== DATASET EXTRACT
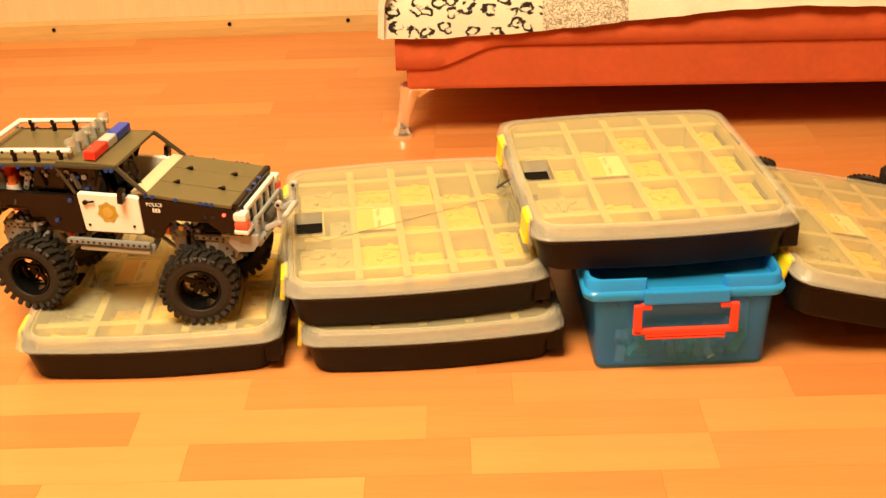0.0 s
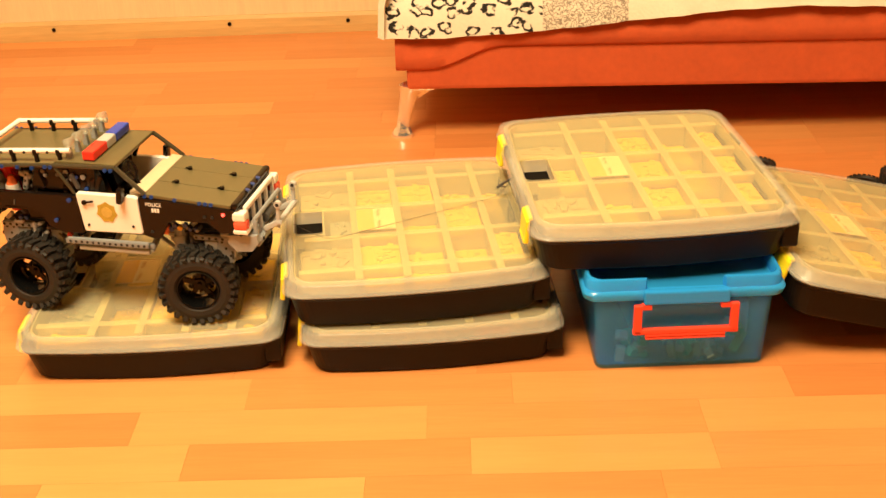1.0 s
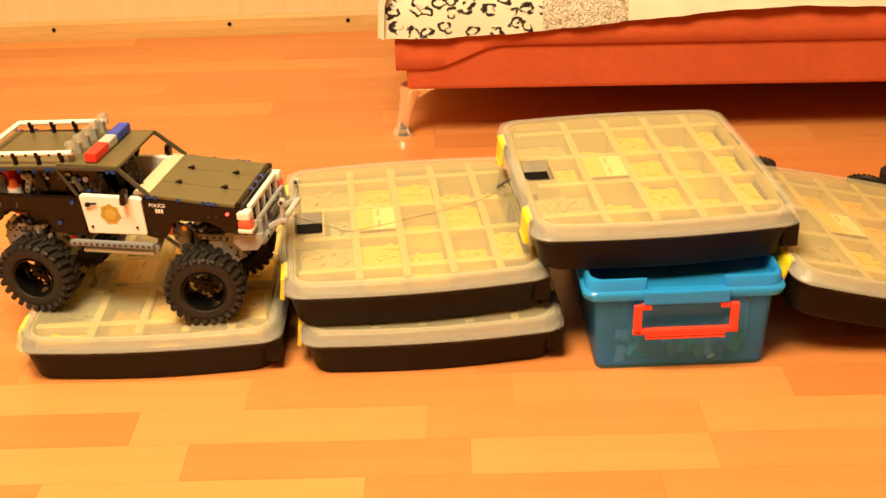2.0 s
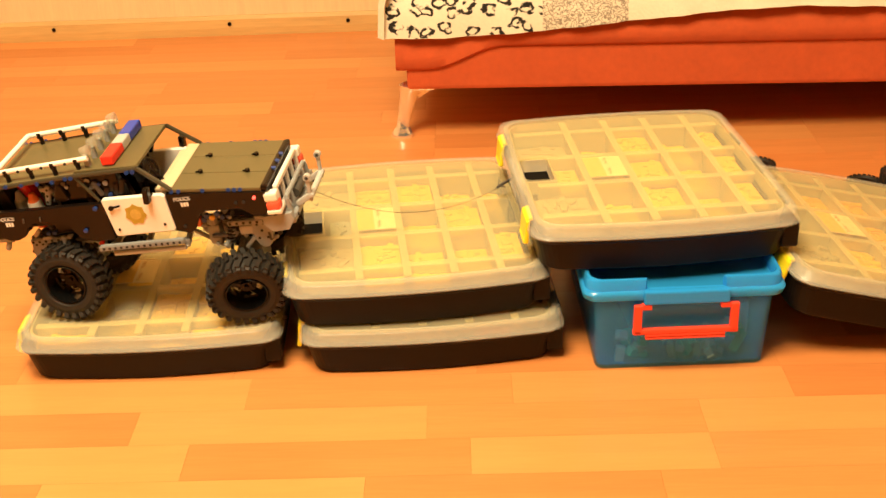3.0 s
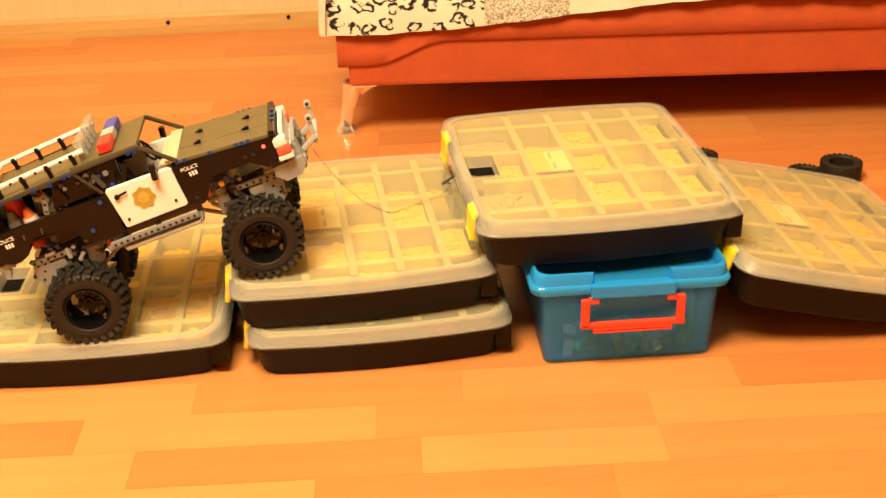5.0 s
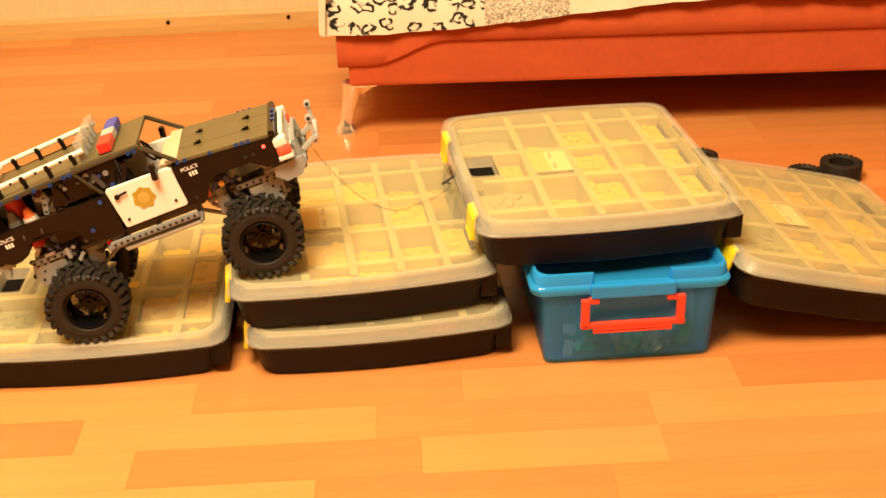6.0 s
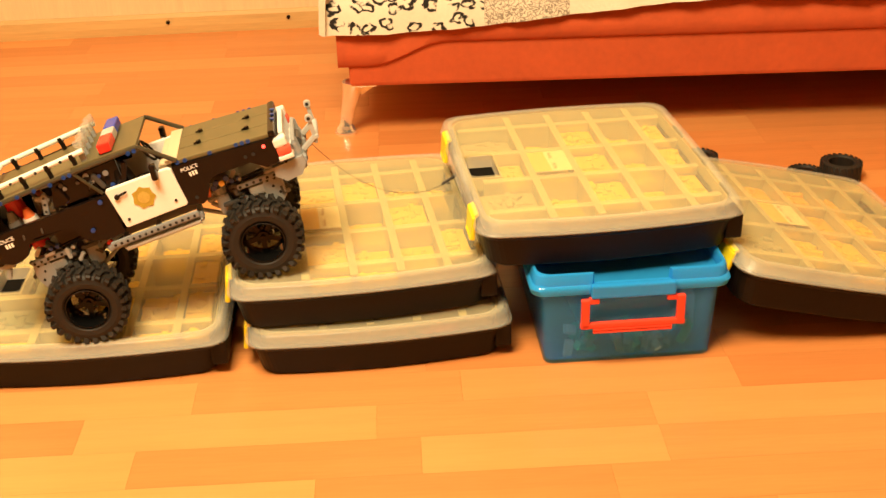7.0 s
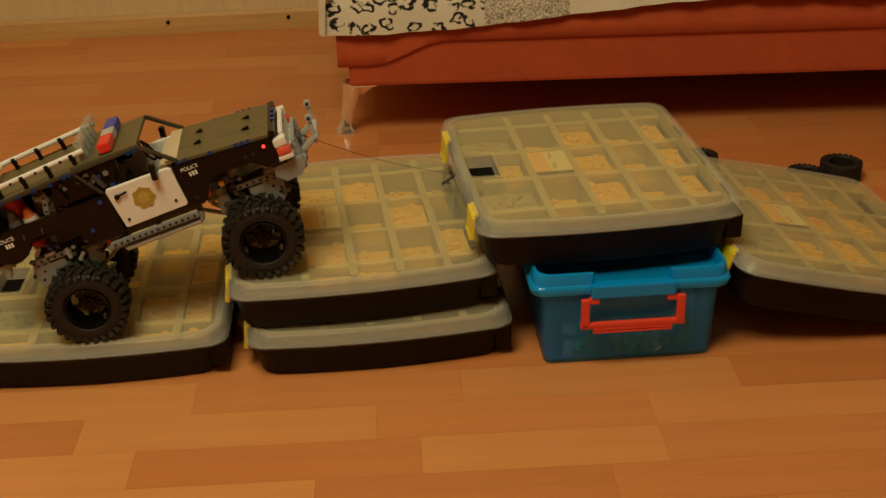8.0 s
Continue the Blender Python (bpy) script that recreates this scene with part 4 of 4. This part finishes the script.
====
### REQUIREMENT
Transcribe the full listing above exactly as it stands, minus the pictures.

### SOLUTION TO THIS EXERCISE
0.0 s
1.0 s
2.0 s
3.0 s
5.0 s
6.0 s
7.0 s
8.0 s
Continue the Blender Python (bpy) script that recreates this scene with part 4 of 4. This part finishes the script.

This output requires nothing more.